The TULI cocktail event took place again in Restaurant Sohvi on Friday, 30 November. This now traditional event brings together entrepreneurially oriented people from JYU, JAMK and Gradia to hear about entrepreneurship projects created at educational institutions.

We took a look at two start-ups from JYU.

More fluent networking

Cohdata started from Eveliina Ventilä’s experiences at trade shows: she would walk away with a pile of business cards, but organising new contacts afterwards was a chore. Soon Renne Hirsimäki and Tuomas Änäkkälä came along to take charge of the technical realisation of the idea.

“We set out to develop a service for venues and event organisers that offers small-sized smart wristlets for visitors,” Hirsimäki explains. “The wristlets make it possible that every time you meet a new person and shake hands, the digital business cards of the persons involved get exchanged.”

Renne Hirsimäki and Eveliina Ventilä (on the right) hope to be able to employ themselves in their own enterprise.

Ventilä, Hirsimäki and Änäkkälä are students in Information Systems Science, and have received support from the University in the form of mentoring and funding for product development from the Jyväskylä Business and Innovation Factory.

“We’ve participated in the start-up lab of the IT Faculty since August. In practice, we were provided with our own office and a community, where one gets help from others. Professor Pekka Abrahamsson has been a mentor, and his extensive experience can guide us forward,” Hirsimäki says.

At the moment Cohdata is seeking funding to purchase the necessary equipment so that the idea could be tested in practice.

“Entrepreneurship has been a sort of secret dream.”

“It’s definitely a big dream that I could employ myself,” Ventilä says, to which Hirsimäki adds: “And thereby other people as well.”

An archaeologist at Slush

Memorandum produces mobile applications for cultural-historical sites. The core team of this enterprise, Elina Rauhala and Juha Laakkonen, are both doctoral students in history at JYU. The duo met each other years ago at Alkio College in Korpilahti, where they were studying history.

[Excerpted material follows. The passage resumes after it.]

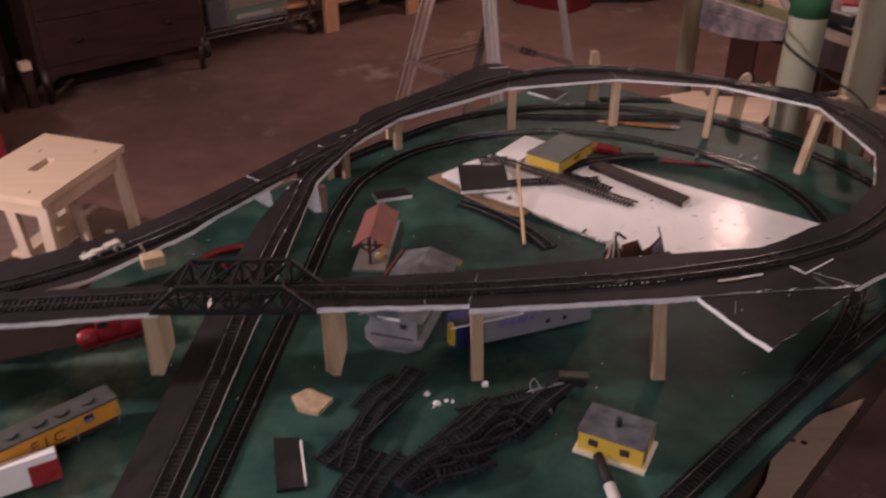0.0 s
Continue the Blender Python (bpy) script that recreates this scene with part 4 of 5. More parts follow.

“We’ve been considering enterprise ideas actually for as long as we have known each other,” Rauhala says. “People are interested in history and there’s demand for historical experiences.”

Since its inception, Memorandum has operated without any external funding, relying on the idea and Rauhala and Laakkonen’s as well as their customers’ confidence in it. The latest product is an application created for Hossa National Park, which serves as a virtual travel guide to Hossa’s rock paintings.

“When you visit to site, the paintings are difficult to see. The application helps you find the paintings on the rock,” Laakkonen explains. “It also gives additional information about the paintings and shows a map of the area.”

Juha Laakkonen and Elina Rauhala want to maintain close relations to JYU.

Memorandum currently has a student preparing a Master’s theses and the first interns are planned to start their work soon. Fellow researchers are asked for help in topics where the team’s own expertise isn’t enough. Their network has been extended to the world of start-ups as well. Along the way, Rauhala and Laakkonen have noticed that in start-up circles they are part of a minority.

“We are usually the only humanists everywhere we go. I might be the only archaeologist who has ever been to the Slush startup event,” Rauhala laughs.